Backward-moving glacier helps scientists explain glacial earthquakes

The relentless flow of a glacier may seem unstoppable, but a team of UK and US researchers have shown that during some calving events - when an iceberg breaks off into the ocean - the glacier moves rapidly backward and downward, causing the characteristic glacial earthquakes which until now have been poorly understood.

This new insight into glacier behaviour should enable scientists to measure glacier calving remotely and will improve the reliability of models that predict future sea-level rise in a warming climate.

The research is published today in Science Express.

The Greenland Ice Sheet is an important contributor to global sea-level and nearly half of the ice sheet's annual mass loss occurs through the calving of icebergs to the ocean. Glacial earthquakes have increased seven-fold in the last two decades and have been migrating north suggesting an increase in rates of mass loss from the ice sheet through calving.

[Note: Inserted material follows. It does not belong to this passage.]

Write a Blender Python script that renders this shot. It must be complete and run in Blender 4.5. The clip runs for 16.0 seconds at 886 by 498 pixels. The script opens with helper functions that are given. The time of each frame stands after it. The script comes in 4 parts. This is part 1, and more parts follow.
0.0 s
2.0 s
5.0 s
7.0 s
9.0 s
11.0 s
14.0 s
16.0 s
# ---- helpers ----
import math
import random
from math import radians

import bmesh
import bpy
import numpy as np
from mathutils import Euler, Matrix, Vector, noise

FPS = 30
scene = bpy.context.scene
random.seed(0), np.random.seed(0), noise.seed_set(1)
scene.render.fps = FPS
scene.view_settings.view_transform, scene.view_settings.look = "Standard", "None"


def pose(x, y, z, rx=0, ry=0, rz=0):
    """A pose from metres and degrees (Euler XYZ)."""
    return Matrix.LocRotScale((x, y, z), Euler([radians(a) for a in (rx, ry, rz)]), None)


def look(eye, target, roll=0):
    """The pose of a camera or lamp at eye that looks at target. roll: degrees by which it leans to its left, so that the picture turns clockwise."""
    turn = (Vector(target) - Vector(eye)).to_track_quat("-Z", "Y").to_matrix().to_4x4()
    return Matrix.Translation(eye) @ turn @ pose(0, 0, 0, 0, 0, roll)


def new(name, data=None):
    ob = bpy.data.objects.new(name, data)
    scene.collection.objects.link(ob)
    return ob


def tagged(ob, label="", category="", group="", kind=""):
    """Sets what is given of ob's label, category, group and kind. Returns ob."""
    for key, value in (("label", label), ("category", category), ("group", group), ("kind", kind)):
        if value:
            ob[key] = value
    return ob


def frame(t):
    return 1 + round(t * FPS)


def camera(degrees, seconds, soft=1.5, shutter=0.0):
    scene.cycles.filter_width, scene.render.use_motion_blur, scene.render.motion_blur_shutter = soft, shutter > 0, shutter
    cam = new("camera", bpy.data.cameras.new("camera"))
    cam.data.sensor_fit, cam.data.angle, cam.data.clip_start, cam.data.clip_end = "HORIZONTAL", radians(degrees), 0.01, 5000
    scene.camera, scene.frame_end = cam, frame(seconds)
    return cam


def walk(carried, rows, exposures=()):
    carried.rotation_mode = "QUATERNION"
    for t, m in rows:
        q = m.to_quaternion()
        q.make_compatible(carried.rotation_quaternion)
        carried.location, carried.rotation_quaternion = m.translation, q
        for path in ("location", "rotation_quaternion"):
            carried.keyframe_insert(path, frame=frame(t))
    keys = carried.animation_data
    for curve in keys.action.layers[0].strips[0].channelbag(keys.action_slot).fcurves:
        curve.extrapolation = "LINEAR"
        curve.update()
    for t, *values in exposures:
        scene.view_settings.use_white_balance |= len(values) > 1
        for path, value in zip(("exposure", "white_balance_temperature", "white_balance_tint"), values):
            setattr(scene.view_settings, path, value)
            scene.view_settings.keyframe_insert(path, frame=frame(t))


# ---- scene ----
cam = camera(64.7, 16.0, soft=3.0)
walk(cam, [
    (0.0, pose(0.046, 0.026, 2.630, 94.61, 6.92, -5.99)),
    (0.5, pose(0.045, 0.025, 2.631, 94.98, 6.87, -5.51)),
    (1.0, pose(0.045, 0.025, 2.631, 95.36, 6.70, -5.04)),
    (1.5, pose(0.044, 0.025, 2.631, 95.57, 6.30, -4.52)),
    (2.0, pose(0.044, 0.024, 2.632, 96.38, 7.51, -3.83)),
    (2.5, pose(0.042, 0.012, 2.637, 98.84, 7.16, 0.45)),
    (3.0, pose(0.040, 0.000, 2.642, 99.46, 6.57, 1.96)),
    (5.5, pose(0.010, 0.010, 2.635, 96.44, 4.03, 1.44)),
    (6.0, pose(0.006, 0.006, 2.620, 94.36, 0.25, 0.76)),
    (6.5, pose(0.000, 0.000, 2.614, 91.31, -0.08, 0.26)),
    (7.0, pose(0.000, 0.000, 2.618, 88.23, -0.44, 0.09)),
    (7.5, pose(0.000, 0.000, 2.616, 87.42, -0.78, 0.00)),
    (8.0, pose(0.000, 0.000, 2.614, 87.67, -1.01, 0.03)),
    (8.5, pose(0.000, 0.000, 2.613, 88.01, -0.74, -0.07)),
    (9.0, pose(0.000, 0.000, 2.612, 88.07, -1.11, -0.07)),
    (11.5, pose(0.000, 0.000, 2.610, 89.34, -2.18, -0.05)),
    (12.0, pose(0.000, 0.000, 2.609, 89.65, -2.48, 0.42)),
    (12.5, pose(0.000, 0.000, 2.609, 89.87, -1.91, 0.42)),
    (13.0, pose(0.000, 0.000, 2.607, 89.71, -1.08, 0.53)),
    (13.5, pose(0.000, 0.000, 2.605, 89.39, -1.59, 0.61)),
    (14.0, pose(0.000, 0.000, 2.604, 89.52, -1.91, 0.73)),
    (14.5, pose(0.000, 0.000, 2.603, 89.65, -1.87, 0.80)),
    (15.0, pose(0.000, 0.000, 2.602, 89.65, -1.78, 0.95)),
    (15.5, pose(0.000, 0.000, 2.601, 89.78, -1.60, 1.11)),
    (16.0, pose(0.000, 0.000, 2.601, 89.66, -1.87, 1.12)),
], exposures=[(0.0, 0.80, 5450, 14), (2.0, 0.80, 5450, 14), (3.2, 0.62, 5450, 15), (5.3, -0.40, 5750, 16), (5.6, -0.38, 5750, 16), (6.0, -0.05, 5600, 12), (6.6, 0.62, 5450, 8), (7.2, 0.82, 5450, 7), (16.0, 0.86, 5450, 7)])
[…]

Helheim Glacier is one of the largest glaciers in southeast Greenland and at 6 km wide and over 200 km long it can flow as fast as 30 m per day. Icebergs calving from Helheim Glacier can be very large and have been measured up to 4 km across and with a volume of about 1.25 km3.

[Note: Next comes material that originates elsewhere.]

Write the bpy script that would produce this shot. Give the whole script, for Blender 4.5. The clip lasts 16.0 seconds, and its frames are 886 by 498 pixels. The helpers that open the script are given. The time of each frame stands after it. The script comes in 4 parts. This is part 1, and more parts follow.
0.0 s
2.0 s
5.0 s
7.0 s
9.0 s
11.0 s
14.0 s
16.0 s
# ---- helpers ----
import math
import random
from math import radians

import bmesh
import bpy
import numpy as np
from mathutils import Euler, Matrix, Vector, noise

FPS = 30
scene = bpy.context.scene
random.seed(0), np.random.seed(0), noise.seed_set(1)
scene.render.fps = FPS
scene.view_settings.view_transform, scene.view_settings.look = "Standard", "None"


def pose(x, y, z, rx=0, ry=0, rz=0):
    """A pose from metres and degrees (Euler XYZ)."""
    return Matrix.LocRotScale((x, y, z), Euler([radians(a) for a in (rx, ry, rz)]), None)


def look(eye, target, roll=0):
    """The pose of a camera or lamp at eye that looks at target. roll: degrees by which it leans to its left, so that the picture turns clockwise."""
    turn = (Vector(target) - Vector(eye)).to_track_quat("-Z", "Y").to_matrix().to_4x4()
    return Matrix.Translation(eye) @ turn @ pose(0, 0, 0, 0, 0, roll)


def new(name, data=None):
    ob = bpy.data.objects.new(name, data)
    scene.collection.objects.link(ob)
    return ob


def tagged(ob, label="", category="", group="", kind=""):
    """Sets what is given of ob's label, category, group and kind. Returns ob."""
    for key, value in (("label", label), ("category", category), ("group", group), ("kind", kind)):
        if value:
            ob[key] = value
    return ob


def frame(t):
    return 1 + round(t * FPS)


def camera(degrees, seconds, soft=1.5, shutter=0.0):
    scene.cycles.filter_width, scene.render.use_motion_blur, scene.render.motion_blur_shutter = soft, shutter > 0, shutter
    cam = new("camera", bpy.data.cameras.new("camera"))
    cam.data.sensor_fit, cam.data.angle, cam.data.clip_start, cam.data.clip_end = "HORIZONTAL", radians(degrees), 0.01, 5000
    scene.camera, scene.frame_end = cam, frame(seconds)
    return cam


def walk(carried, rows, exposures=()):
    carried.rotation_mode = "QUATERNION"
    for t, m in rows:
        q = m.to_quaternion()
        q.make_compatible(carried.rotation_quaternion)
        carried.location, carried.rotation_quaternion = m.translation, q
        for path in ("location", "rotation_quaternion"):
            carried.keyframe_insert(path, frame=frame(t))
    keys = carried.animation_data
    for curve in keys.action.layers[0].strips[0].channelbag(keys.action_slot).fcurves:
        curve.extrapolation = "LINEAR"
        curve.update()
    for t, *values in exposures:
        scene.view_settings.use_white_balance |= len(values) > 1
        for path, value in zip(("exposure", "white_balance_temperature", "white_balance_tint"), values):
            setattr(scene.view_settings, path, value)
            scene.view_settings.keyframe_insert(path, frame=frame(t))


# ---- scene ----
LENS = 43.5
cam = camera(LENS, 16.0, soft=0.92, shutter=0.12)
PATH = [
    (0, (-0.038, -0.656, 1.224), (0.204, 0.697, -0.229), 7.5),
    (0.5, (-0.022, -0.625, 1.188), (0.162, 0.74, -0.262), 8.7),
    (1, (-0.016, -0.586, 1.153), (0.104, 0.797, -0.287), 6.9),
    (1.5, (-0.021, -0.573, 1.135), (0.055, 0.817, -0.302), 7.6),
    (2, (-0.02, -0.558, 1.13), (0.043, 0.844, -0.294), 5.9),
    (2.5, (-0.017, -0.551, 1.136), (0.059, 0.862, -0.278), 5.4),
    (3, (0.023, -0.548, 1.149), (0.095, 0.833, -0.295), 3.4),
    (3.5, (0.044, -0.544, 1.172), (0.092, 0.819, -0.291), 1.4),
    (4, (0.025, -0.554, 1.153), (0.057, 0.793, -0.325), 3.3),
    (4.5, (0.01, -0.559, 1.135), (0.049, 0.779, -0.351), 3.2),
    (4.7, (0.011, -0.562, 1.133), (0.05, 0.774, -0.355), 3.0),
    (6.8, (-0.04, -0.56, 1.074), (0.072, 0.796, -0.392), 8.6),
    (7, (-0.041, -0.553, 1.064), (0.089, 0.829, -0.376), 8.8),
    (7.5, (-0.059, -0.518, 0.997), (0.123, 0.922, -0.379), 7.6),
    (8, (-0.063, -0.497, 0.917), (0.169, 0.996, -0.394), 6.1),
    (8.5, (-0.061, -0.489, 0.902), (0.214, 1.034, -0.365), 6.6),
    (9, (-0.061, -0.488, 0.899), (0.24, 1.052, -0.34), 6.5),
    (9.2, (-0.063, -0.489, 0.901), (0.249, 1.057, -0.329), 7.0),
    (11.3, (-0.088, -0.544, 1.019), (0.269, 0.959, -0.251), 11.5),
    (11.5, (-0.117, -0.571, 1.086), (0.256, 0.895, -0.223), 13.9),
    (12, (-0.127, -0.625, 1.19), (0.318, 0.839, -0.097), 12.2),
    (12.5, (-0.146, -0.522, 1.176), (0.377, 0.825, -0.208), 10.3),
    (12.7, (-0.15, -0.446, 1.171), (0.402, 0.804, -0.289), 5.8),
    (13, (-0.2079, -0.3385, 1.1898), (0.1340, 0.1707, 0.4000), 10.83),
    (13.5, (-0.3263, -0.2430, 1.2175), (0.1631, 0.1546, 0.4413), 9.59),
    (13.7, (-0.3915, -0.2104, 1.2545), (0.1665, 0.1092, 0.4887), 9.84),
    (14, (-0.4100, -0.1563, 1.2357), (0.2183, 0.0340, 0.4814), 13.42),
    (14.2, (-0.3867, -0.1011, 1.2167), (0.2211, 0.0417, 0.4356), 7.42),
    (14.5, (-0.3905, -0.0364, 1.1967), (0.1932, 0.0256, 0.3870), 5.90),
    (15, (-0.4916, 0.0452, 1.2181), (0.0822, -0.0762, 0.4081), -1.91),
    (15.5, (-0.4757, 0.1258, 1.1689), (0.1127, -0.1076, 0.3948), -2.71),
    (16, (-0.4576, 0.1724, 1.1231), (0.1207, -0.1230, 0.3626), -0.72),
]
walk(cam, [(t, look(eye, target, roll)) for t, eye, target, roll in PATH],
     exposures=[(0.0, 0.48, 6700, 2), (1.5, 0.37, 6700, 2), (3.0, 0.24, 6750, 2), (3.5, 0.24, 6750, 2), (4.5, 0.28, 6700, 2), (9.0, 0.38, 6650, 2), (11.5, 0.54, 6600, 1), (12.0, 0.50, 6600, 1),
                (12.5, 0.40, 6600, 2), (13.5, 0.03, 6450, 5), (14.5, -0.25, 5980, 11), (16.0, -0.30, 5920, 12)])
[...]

During the summer of 2013, researchers from Swansea, Newcastle and Sheffield Universities installed a robust wireless network of Global Positioning System (GPS) devices on the chaotic surface of Helheim in order to measure velocity and displacement of the glacier surface. With US collaborators from Columbia University's Lamont-Doherty Earth Observatory, the University of Michigan and Emory University, earthquake data from the Global Seismographic Network and scaled-down models in water tanks were used to explain the unexpected movements of the glacier in the minutes surrounding the calving events.

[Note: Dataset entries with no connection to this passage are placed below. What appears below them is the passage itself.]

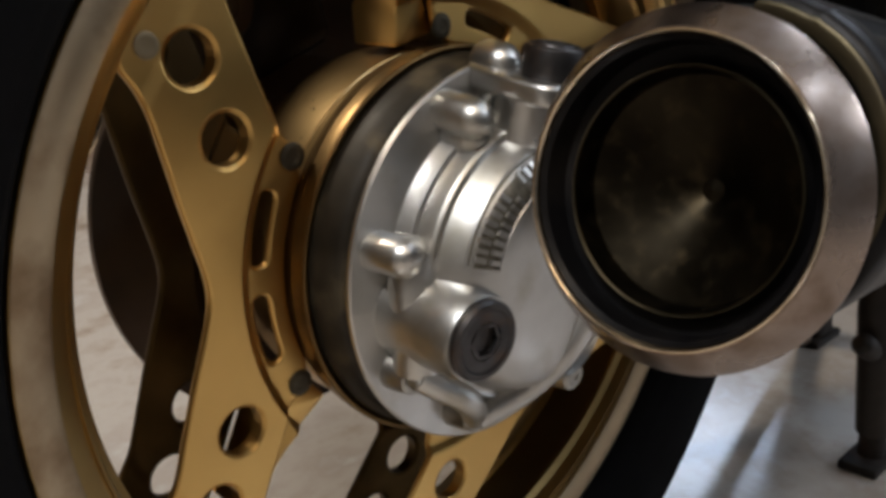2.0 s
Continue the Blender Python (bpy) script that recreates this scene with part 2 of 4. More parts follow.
def rounded(points, radius, steps=5):
    """A closed outline with its corners rounded; radius is one number or one for each corner."""
    n, out = len(points), []
    for i in range(n):
        r = radius[i] if isinstance(radius, (list, tuple)) else radius
        p, a, b = Vector(points[i]), Vector(points[i - 1]), Vector(points[(i + 1) % n])
        u, v = (a - p), (b - p)
        d = min(r, 0.48 * u.length, 0.48 * v.length)
        if d < 1e-6:
            out.append(p)
            continue
        s, e = p + u.normalized() * d, p + v.normalized() * d
        for k in range(steps + 1):
            t = k / steps
            out.append((1 - t) ** 2 * s + 2 * t * (1 - t) * p + t * t * e)
    return out


def circle(cx, cy, r, steps=28):
    return [Vector((cx + r * math.cos(2 * math.pi * k / steps), cy + r * math.sin(2 * math.pi * k / steps))) for k in range(steps)]


def plate_mesh(loops, thick, bevel, place, cuts=()):
    """A flat plate with holes from closed outlines; place maps its points into the world (a matrix or a function)."""
    curve = bpy.data.curves.new("outline", "CURVE")
    curve.dimensions, curve.fill_mode = "2D", "BOTH"
    curve.extrude, curve.bevel_depth, curve.bevel_resolution = max(thick / 2 - bevel, 0), bevel, 2
    curve.offset = -bevel
    for loop in loops:
        sp = curve.splines.new("POLY")
        sp.points.add(len(loop) - 1)
        sp.use_cyclic_u = True
        for q, v in zip(sp.points, loop):
            q.co = (v[0], v[1], 0, 1)
    ob = bpy.data.objects.new("outline", curve)
    mesh = bpy.data.meshes.new_from_object(ob)
    bpy.data.objects.remove(ob)
    bpy.data.curves.remove(curve)
    bm = bmesh.new()
    bm.from_mesh(mesh)
    bpy.data.meshes.remove(mesh)
    bmesh.ops.remove_doubles(bm, verts=bm.verts, dist=1e-6)
    for (nx, ny), d in cuts:
        k = math.hypot(nx, ny)
        bmesh.ops.bisect_plane(bm, geom=bm.verts[:] + bm.edges[:] + bm.faces[:], dist=1e-6, plane_co=(nx / k * d, ny / k * d, 0), plane_no=(nx / k, ny / k, 0))
    for v in bm.verts:
        v.co = place @ v.co if isinstance(place, Matrix) else Vector(place(*v.co))
    return bm


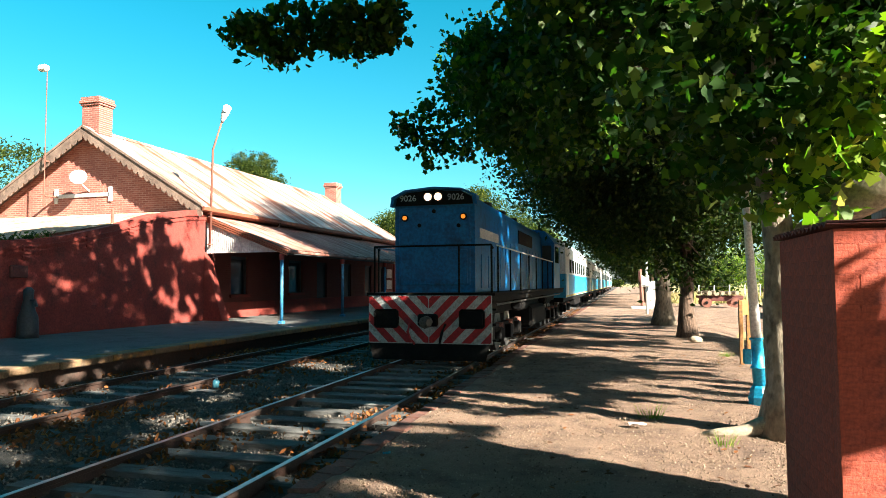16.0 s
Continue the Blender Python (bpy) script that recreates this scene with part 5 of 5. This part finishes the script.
def build_coach():
    C = root("passenger_coach", "white and blue passenger coach with a row of dark windows", "coach", group="coaches of the train")
    for z0, z1, mt, nm, hw in ((1.0, 2.08, "coach_blue", "lower_side", 1.42), (2.08, 2.90, "coach_white", "window_band", 1.42), (2.90, 3.3, "coach_white", "upper_side", 1.41)):
        part(nm, boxed(-hw, hw, 0.0, 23.6, z0, z1), M[mt], C)
    bm = bmesh.new()
    prism(bm, [(-1.42, 3.3), (1.42, 3.3), (1.25, 3.62), (0.7, 3.82), (0, 3.88), (-0.7, 3.82), (-1.25, 3.62)], "y", 0.0, 23.6)
    part("roof", bm, M["lamp_grey"], C)
    for s in (-1, 1):
        part("yellow_line", boxed(min(s * 1.421, s * 1.428), max(s * 1.421, s * 1.428), 0, 23.6, 1.03, 1.10), M["yellow"], C)
        for k in range(11):
            y = 2.3 + k * 1.78
            part("window", boxed(min(s * 1.415, s * 1.432), max(s * 1.415, s * 1.432), y, y + 1.2, 2.16, 2.82, bevel=0.02), M["glass"], C)
        for y in (0.7, 22.0):
            part("door", boxed(min(s * 1.415, s * 1.435), max(s * 1.415, s * 1.435), y, y + 0.85, 1.1, 3.05, bevel=0.02), M["coach_white"], C)
    part("end_door", boxed(-0.45, 0.45, -0.03, -0.002, 1.1, 3.0), M["door_dark"], C)
    part("gangway", boxed(-0.6, 0.6, 23.602, 23.9, 1.0, 3.1, bevel=0.05), M["black"], C)
    part("underframe", boxed(-1.3, 1.3, 0.1, 23.5, 0.8, 0.998), M["black"], C)
    part("equipment_box", boxed(-1.2, 1.2, 8.5, 13.5, 0.4, 0.798, bevel=0.04), M["black"], C)
    bogie(C, 3.0, (-1.2, 1.2), 0.46, 1.6)
    bogie(C, 20.6, (-1.2, 1.2), 0.46, 1.6)
    return C


def build_train():
    train = [(build_loco(), 0.0)]
    for k in range(5):
        train.append((build_coach(), 17.0 + k * 24.3))
    return train


build_ground()
build_platform()
build_track(TRACK_X, True, "main track with polished rails on pale sleepers", M["rail_top"], 1)
build_track(-7.78, False, "side track with dull rails half buried in leaves", M["rail_dull"], 2)
build_station()
build_yard()
build_annex()
build_roof_things()
build_path_things()
build_trees()
build_litter()
build_scraps()
TRAIN = build_train()
build_pillar()
build_kerb()


def motions():
    for ob, back in TRAIN:
        walk(ob, [(t, pose(TRAIN_X, y + back, 0.0)) for t, y in FRONT])
    ticks = [k / 15 for k in range(241)]
    for ob, y, rad in WHEELS:
        walk(ob, [(t, pose(0, y, rad, math.degrees((155.0 - front_at(t)) / rad))) for t in ticks])


motions()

Swansea University's Professor Tavi Murray, lead author of the study said, "We were really surprised to see the glacier flowing backwards in our GPS data. The motion happens every time a large iceberg is calved and a glacial earthquake is produced. A theoretical model for the earthquakes and the laboratory experiments have allowed us to explain the backwards and downwards movement."

Understanding this glacier behaviour and the associated glacial earthquakes is a crucial step towards measuring calving events and their contribution to sea-level change remotely. This tool has the potential to provide unprecedented, global and near real-time estimates of iceberg loss from the ice sheet.